Work to do:
Only the lines from the one containing "for path in" through the last line below should be written out, exactly and with both ends kept.

Extracted records:
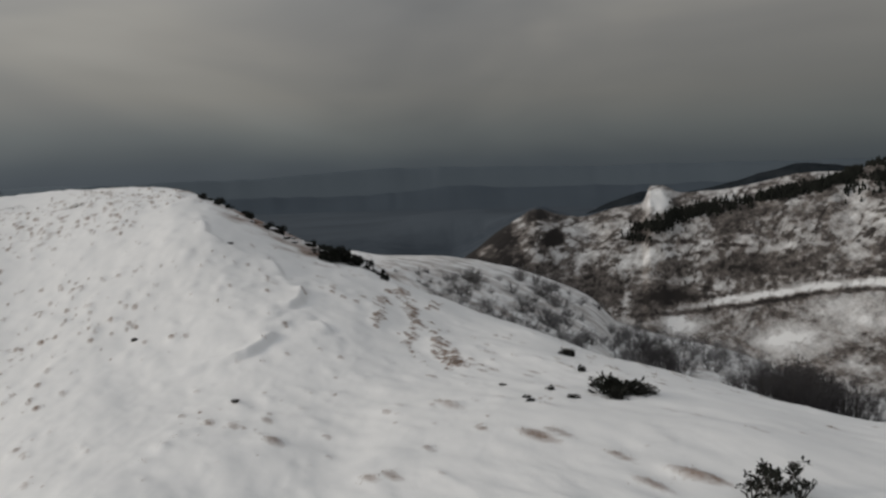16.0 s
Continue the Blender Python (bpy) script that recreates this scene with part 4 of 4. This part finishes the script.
# the patch of red-brown stalks in the hollow
def stalks(vs, fs, rng, x, y, z, count, spread, tall, lean):
    for k in range(count):
        bx, by = x + rng.gauss(0, spread), y + rng.gauss(0, spread)
        h = tall * rng.uniform(0.5, 1.15)
        c = Vector((bx, by, ground(bx, by) - 0.03))
        t = c + Vector((rng.gauss(lean, 0.12) * h, rng.gauss(0, 0.12) * h, h))
        a = rng.uniform(0, 3.14)
        w = Vector((math.cos(a), math.sin(a), 0)) * rng.uniform(0.003, 0.0065)
        m = c.lerp(t, 0.55) + Vector((rng.gauss(0, 0.02), rng.gauss(0, 0.02), 0))
        b = len(vs)
        vs.extend([c - w, c + w, m + w * 0.8, m - w * 0.8, t])
        fs.extend([(b, b + 1, b + 2, b + 3), (b + 3, b + 2, b + 4)])


reeds = new("stalk_patch")
rv, rf = [], []
spine = [(-4.4, 18.5), (-3.7, 18.3), (-2.0, 17.75), (0.4, 17.4), (2.9, 17.3), (5.4, 17.2), (7.0, 17.1), (8.7, 17.1)]
for k in range(620):
    f = rng.random()
    az = -4.4 + 13.1 * f
    r = float(spline([p[0] for p in spine], [p[1] for p in spine], az)) + rng.gauss(0.1, 0.22)
    thick = 0.6 + 1.0 * math.exp(-((az - 3.6) / 2.6) ** 2) + 0.3 * math.exp(-((az + 3.7) / 0.5) ** 2)
    if rng.random() > thick:
        continue
    x, y = flat_point(az, r)
    stalks(rv, rf, rng, x, y, 0, 5, 0.06, 0.20 + 0.36 * math.exp(-((az - 3.8) / 2.4) ** 2) + 0.06 * math.exp(-((az + 3.7) / 0.5) ** 2), 0.1)
for az, r, h in ((5.0, 17.3, 0.85), (5.6, 17.25, 0.88), (5.9, 17.2, 0.7), (3.2, 17.3, 0.72), (6.1, 17.2, 0.6), (2.6, 17.3, 0.7), (-3.7, 18.3, 0.4), (4.3, 17.3, 0.75)):
    x, y = flat_point(az, r)
    stalks(rv, rf, rng, x, y, 0, 7, 0.05, h, 0.15)
tagged(part("stalk_clump", mesh("stalk_clump", rv, rf, REED), reeds), kind="stuff")
tagged(reeds, "patch of red-brown dead stalks standing in the snow", "stalks")

# dry grass on the tussocks
gv, gf = [], []
grng = random.Random(17)
for cx, cy, size, bare in TUSSOCKS:
    if bare < 0.36:
        continue
    r = math.hypot(cx, cy)
    blades = int((12 if r > 14 else 30) * (0.4 + bare) * size / 0.18)
    for k in range(blades):
        bx, by = cx + grng.gauss(-0.2 * size, size * 0.55), cy + grng.gauss(0, size * 0.4)
        h = size * grng.uniform(0.12, 0.42) * (0.5 + bare) * (1.0 if r > 16 else 0.55)
        c = Vector((bx, by, ground(bx, by) - 0.01))
        a = grng.uniform(0, 3.14)
        w = Vector((math.cos(a), math.sin(a), 0)) * (grng.uniform(0.004, 0.009) if r > 16 else grng.uniform(0.0025, 0.005))
        t = c + Vector((grng.gauss(0.45, 0.35) * h, grng.gauss(0.15, 0.35) * h, h))
        b = len(gv)
        gv.extend([c - w, c + w, t])
        gf.append((b, b + 1, b + 2))
tagged(new("dry_grass", mesh("dry_grass", gv, gf, STRAW)), "tufts of dry brown grass poking through thin snow", "grass", kind="stuff")
for az, r, h in ((57.15, 16.4, 0.22), (53.65, 15.0, 0.24), (72.1, 40.1, 0.5), (72.7, 40.1, 0.5), (72.4, 40.2, 0.4), (68.5, 44.7, 0.3), (68.9, 44.7, 0.3), (60.0, 14.9, 0.3), (10.8, 11.25, 0.12), (15.0, 11.1, 0.14),
                 (28.3, 14.7, 0.13), (27.9, 14.75, 0.1), (29.5, 14.3, 0.13), (37.2, 15.3, 0.12), (38.7, 15.5, 0.12), (2.7, 23.5, 0.25), (-12.3, 15.9, 0.13), (0.7, 12.4, 0.1), (5.3, 14.8, 0.1),
                 (26.6, 14.0, 0.12), (27.5, 14.9, 0.12), (29.0, 14.8, 0.14), (-6.5, 15.1, 0.12), (-5.6, 14.6, 0.12)):
    tv, tf = [], []
    x, y = flat_point(az, r)
    stalks(tv, tf, rng, x, y, 0, 40, 0.04 + 0.35 * h, h * 0.5, 0.4)
    g = new("grass_tuft")
    tagged(part("grass_clump", mesh("grass_clump", tv, tf, DARKGRASS), g), kind="stuff")
    tagged(g, "dark tuft of dead grass standing out of the snow", "grass tuft", "grass tufts in the hollow")
for az, r, w in ((60.75, 17.5, 0.13), (75.9, 21.0, 0.16), (83.0, 13.4, 0.14), (5.2, 7.05, 0.085), (66.9, 24.1, 0.2)):
    stone("stone", BLACKS[int(r * 7) % 4], place(az, r, -0.02), (w, w, w), "small dark stone on the snow", "stone", "stones on the near slope")
# dead twigs lying by the trail
twigs_thing = new("dead_branch")
for k in range(16):
    twv, twf = [], []
    x, y = flat_point(rng.uniform(4.4, 6.6), rng.uniform(8.0, 8.25))
    z = ground(x, y)
    a = rng.uniform(-0.9, 0.9)
    long = rng.uniform(0.04, 0.14)
    tube(twv, twf, (x, y, z + 0.005), (x + math.cos(a) * long, y + math.sin(a) * long, z + rng.uniform(0.005, 0.03)), 0.004, 0.002, 4)
    part("twig", mesh("twig", twv, twf, BARK), twigs_thing)
tagged(twigs_thing, "thin dark dead branch lying on the snow", "branch")

# stands of conifers on the far range
crng = random.Random(23)
nv, nf = [], []
for k in range(30000):
    az, r = crng.uniform(107, 127), crng.uniform(600, 790)
    p = place(az, r, 0.5)
    el = math.degrees(math.atan2(p.z - EYE_Z, r))
    lump = float(fbm(np.array([az / 1.0]), np.array([el / 0.45]), 3, 111)[0])
    one = math.exp(-((az - 111.7) / 1.3) ** 2 - ((el + 4.5 - 0.35 * (az - 111.7)) / 0.42) ** 2)
    two = (1.0 if 112.5 < az < 118 else 0.0) * math.exp(-((el + 3.55 - 0.2 * (az - 114)) / 0.26) ** 2)
    three = (1.0 if 118.2 < az < 127 else 0.0) * math.exp(-((el + 2.0 - 0.22 * (min(az, 124) - 121)) / (0.26 if az < 123.5 else 0.6)) ** 2)
    if crng.random() > max(one, two, three) * (1.5 + 3.0 * lump):
        continue
    h, w = crng.uniform(3, 6.5), crng.uniform(1.2, 2.0)
    i = len(nv)
    for layer_k in range(3):
        z0, z1, ww = p.z + h * (0.05 + 0.28 * layer_k), p.z + h * (0.5 + 0.25 * layer_k), w * (1 - 0.28 * layer_k)
        i = len(nv)
        for s5 in range(5):
            a = 6.283 * s5 / 5 + layer_k + k
            q = ww * crng.uniform(0.7, 1.2)
            nv.append((p.x + math.cos(a) * q, p.y + math.sin(a) * q, z0))
        nv.append((p.x, p.y, z1))
        nf.extend([(i + s5, i + (s5 + 1) % 5, i + 5) for s5 in range(5)])
tagged(new("far_conifer_stand", mesh("far_conifer_stand", nv, nf, JUNIPER)), "dark conifer stands on the far snowy range", "trees", kind="stuff")
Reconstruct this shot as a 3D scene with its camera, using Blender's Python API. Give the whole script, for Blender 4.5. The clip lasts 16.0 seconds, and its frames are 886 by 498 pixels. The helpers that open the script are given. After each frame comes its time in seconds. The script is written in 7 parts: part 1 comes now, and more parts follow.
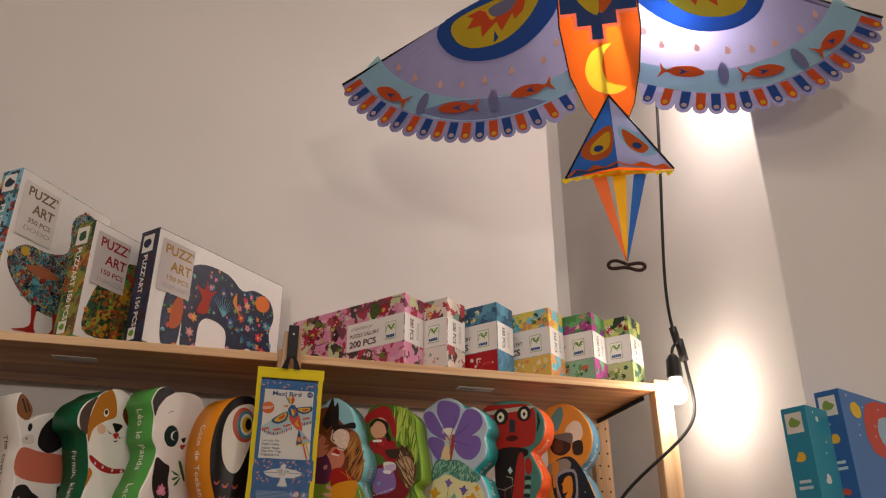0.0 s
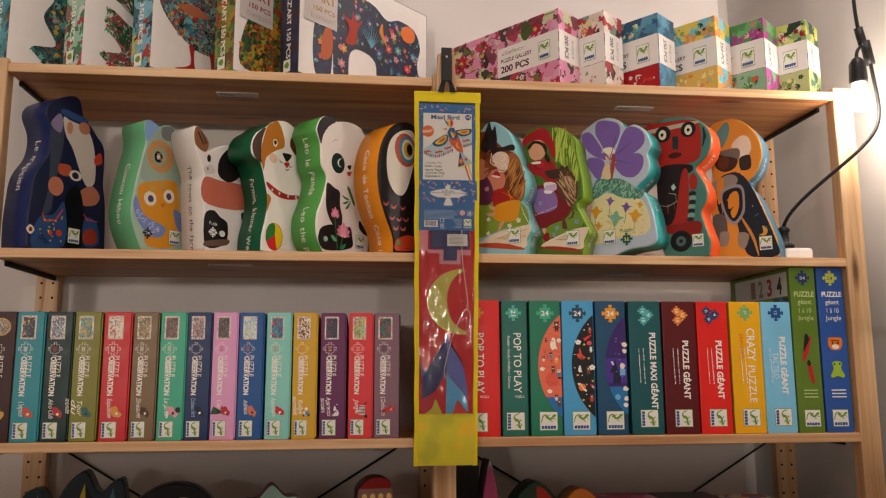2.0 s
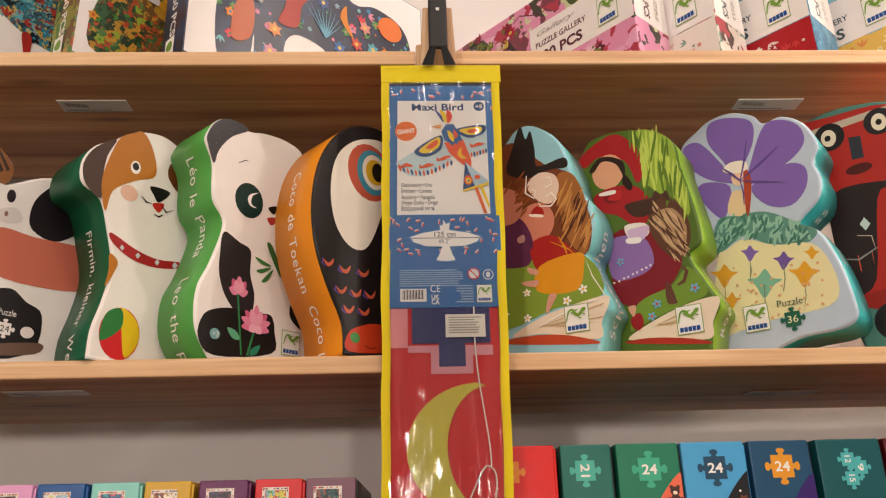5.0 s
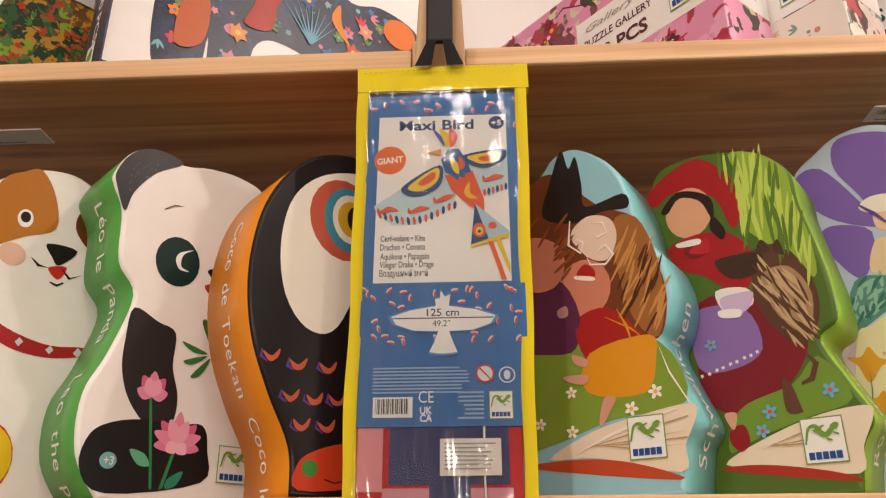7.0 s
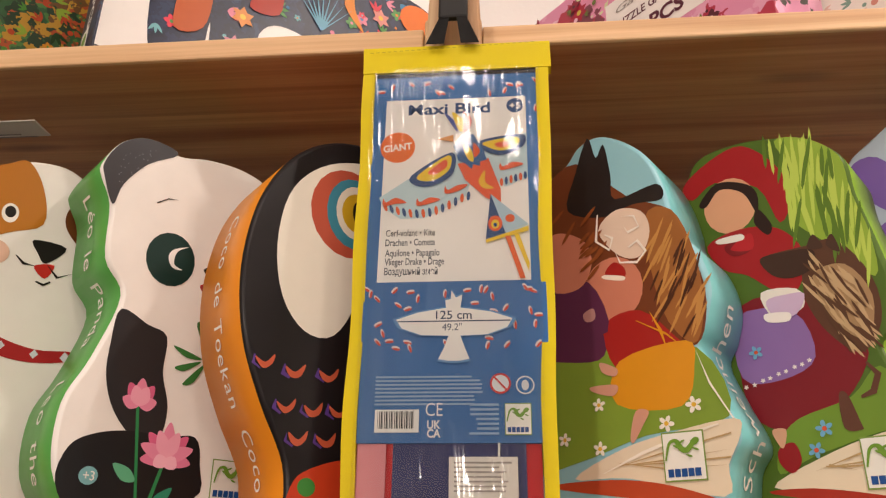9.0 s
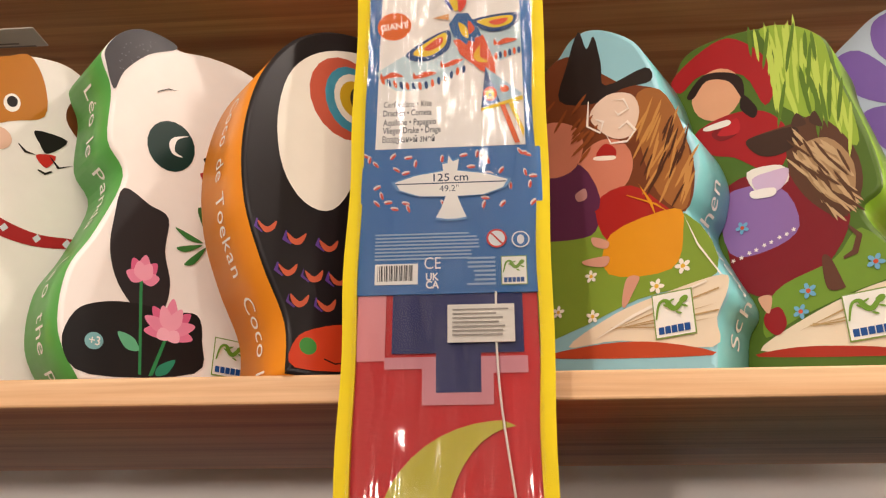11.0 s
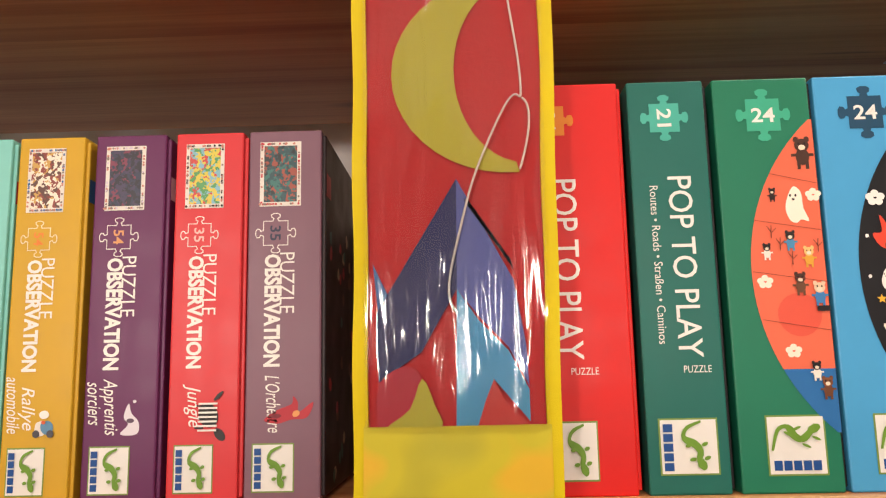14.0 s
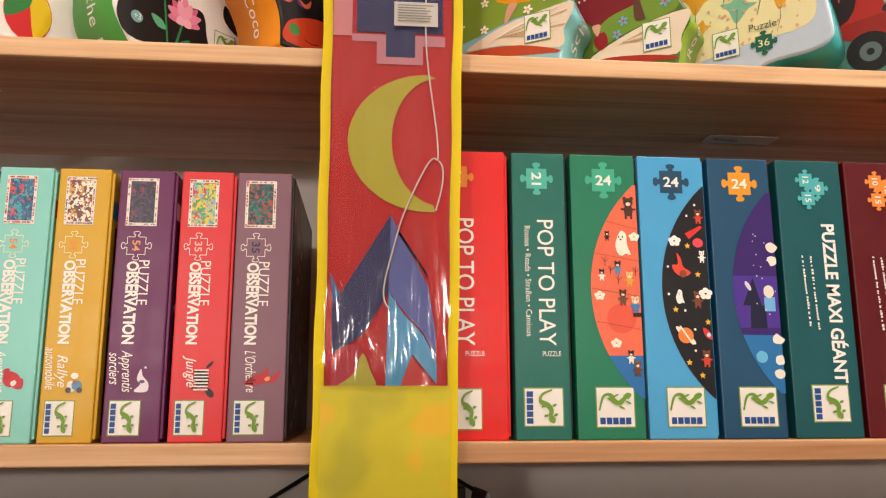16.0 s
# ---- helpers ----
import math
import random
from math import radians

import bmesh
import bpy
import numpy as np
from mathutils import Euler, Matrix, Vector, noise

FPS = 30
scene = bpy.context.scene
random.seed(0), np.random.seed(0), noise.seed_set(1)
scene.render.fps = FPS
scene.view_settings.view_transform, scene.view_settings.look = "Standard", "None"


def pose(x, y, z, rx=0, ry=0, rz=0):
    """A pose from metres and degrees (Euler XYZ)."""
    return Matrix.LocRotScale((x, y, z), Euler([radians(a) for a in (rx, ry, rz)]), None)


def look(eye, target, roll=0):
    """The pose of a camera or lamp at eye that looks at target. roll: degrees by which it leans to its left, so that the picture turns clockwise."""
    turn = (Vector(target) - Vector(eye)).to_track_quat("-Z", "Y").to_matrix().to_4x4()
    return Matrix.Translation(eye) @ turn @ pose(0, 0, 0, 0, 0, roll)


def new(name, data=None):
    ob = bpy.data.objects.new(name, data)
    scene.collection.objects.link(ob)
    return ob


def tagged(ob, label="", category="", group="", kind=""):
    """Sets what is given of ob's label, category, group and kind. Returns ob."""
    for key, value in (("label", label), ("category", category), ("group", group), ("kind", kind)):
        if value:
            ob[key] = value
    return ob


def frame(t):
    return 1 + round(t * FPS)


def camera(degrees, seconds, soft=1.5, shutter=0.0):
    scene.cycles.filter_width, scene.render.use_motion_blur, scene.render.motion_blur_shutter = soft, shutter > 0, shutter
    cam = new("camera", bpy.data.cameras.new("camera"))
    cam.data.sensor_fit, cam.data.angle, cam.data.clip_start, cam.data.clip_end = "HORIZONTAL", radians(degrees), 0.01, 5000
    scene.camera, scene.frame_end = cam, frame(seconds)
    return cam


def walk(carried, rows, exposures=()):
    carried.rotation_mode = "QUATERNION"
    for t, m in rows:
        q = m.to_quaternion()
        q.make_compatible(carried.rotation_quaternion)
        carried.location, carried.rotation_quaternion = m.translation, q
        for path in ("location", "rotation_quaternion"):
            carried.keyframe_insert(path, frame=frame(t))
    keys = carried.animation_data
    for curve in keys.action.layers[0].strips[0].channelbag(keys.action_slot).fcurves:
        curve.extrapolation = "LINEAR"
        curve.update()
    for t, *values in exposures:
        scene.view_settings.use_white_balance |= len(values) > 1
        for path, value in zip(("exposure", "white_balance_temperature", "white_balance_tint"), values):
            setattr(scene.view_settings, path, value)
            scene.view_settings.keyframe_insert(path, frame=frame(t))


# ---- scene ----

Expected answer:
        for path in ("location", "rotation_quaternion"):
            carried.keyframe_insert(path, frame=frame(t))
    keys = carried.animation_data
    for curve in keys.action.layers[0].strips[0].channelbag(keys.action_slot).fcurves:
        curve.extrapolation = "LINEAR"
        curve.update()
    for t, *values in exposures:
        scene.view_settings.use_white_balance |= len(values) > 1
        for path, value in zip(("exposure", "white_balance_temperature", "white_balance_tint"), values):
            setattr(scene.view_settings, path, value)
            scene.view_settings.keyframe_insert(path, frame=frame(t))


# ---- scene ----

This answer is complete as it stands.